* What you will do
Your task is to reproduce word for word the lines running from the line containing "for path, value" to the line containing "# ---- scene", inclusive. Nothing else belongs in the answer.

* Source data

((

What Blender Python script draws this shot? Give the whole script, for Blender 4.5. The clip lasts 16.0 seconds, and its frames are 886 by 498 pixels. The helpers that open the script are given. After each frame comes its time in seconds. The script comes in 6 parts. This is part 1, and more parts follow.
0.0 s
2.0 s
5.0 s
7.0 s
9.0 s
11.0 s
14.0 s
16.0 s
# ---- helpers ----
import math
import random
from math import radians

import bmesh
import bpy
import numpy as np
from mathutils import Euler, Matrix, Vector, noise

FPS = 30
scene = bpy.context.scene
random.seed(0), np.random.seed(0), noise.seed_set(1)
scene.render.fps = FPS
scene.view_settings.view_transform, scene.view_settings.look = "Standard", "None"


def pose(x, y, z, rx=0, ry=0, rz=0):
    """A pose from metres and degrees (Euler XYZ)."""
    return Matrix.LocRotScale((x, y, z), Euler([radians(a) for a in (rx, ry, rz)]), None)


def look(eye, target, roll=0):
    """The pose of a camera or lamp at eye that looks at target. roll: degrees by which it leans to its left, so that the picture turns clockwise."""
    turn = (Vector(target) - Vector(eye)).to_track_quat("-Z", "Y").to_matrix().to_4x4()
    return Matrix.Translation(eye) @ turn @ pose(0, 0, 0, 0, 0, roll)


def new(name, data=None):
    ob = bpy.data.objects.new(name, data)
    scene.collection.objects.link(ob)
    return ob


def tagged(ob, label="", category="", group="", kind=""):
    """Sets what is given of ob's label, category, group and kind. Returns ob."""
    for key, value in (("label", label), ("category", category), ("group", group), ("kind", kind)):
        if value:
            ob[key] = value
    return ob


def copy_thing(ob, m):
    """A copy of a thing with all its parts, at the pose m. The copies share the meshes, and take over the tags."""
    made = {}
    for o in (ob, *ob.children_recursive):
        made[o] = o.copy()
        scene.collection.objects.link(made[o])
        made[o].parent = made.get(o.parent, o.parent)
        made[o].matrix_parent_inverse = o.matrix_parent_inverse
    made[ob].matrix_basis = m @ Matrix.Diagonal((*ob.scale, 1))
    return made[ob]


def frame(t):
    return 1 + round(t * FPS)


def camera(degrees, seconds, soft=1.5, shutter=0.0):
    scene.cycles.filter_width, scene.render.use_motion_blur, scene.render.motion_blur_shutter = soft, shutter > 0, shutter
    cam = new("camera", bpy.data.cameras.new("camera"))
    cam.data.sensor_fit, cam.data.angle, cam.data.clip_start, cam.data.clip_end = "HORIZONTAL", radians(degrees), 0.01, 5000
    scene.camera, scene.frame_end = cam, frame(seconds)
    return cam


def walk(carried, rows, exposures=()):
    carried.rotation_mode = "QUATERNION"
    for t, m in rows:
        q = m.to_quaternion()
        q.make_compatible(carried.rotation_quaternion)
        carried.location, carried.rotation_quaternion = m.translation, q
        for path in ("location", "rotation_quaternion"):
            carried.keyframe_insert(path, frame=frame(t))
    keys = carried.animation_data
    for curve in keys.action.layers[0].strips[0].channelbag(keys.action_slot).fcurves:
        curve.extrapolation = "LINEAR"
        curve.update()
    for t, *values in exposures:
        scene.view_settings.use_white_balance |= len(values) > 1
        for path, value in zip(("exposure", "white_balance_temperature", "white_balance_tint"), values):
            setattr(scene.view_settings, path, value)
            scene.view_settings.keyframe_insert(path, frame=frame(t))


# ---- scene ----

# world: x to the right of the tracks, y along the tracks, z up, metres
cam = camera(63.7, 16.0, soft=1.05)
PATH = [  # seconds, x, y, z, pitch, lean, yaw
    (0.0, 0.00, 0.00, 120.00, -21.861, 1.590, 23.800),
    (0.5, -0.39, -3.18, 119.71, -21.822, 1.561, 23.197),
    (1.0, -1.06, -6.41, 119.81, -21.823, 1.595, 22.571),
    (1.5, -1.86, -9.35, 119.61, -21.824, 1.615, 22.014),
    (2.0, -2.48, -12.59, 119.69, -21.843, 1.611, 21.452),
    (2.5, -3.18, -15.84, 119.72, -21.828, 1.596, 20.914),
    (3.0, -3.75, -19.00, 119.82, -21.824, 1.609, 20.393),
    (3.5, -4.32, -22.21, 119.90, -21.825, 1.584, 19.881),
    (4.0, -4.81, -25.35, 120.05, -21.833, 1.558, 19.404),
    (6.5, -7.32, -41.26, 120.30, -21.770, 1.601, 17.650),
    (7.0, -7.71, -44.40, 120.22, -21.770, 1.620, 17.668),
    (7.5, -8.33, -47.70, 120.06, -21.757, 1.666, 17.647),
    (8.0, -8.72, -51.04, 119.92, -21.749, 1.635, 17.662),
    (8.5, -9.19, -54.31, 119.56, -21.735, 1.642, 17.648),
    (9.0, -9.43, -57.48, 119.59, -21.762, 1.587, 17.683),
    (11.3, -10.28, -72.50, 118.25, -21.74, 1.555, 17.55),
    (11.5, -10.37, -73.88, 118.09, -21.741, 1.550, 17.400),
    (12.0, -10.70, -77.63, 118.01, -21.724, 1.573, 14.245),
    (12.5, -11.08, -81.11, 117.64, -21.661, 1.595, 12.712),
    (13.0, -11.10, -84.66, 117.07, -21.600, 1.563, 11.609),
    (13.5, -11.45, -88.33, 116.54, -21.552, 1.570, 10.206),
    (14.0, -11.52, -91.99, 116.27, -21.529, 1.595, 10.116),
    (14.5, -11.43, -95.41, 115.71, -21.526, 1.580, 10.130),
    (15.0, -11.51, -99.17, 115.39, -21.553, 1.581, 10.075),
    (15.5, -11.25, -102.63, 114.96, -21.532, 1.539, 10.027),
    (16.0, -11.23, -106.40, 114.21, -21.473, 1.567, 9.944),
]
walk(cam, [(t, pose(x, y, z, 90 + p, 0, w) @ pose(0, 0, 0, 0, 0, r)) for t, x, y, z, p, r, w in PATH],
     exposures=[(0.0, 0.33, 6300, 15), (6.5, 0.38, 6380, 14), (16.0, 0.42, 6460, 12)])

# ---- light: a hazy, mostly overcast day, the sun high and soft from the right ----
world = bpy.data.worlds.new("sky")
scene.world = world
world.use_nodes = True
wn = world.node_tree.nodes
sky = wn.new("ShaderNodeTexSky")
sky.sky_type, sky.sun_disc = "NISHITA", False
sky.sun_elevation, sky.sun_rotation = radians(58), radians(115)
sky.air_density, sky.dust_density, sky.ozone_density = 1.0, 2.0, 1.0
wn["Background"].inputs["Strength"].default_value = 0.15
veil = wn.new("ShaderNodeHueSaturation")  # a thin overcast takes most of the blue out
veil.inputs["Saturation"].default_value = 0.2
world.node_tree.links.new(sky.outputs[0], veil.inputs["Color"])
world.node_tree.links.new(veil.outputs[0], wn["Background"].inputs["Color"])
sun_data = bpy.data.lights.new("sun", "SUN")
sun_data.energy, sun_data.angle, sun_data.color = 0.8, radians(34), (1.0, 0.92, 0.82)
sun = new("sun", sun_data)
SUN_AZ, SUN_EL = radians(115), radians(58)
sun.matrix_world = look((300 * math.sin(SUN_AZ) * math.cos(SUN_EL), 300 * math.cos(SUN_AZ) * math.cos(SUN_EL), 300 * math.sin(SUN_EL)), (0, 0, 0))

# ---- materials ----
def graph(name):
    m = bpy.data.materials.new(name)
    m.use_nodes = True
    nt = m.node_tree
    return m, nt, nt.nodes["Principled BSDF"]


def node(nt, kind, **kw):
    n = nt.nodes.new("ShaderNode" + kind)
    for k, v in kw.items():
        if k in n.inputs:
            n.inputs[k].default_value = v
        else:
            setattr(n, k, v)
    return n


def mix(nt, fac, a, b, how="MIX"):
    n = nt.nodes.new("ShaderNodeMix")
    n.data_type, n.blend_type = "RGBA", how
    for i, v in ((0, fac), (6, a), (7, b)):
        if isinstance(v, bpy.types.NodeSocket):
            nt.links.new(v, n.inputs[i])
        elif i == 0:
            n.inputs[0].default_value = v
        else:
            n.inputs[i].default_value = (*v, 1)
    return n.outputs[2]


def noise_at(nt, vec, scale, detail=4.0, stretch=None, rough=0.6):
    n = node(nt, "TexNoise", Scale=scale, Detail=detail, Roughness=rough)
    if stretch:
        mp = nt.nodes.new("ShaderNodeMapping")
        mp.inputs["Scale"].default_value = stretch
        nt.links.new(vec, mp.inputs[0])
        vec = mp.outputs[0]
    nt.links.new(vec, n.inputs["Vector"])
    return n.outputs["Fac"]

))

* Reply to the exercise
        for path, value in zip(("exposure", "white_balance_temperature", "white_balance_tint"), values):
            setattr(scene.view_settings, path, value)
            scene.view_settings.keyframe_insert(path, frame=frame(t))


# ---- scene ----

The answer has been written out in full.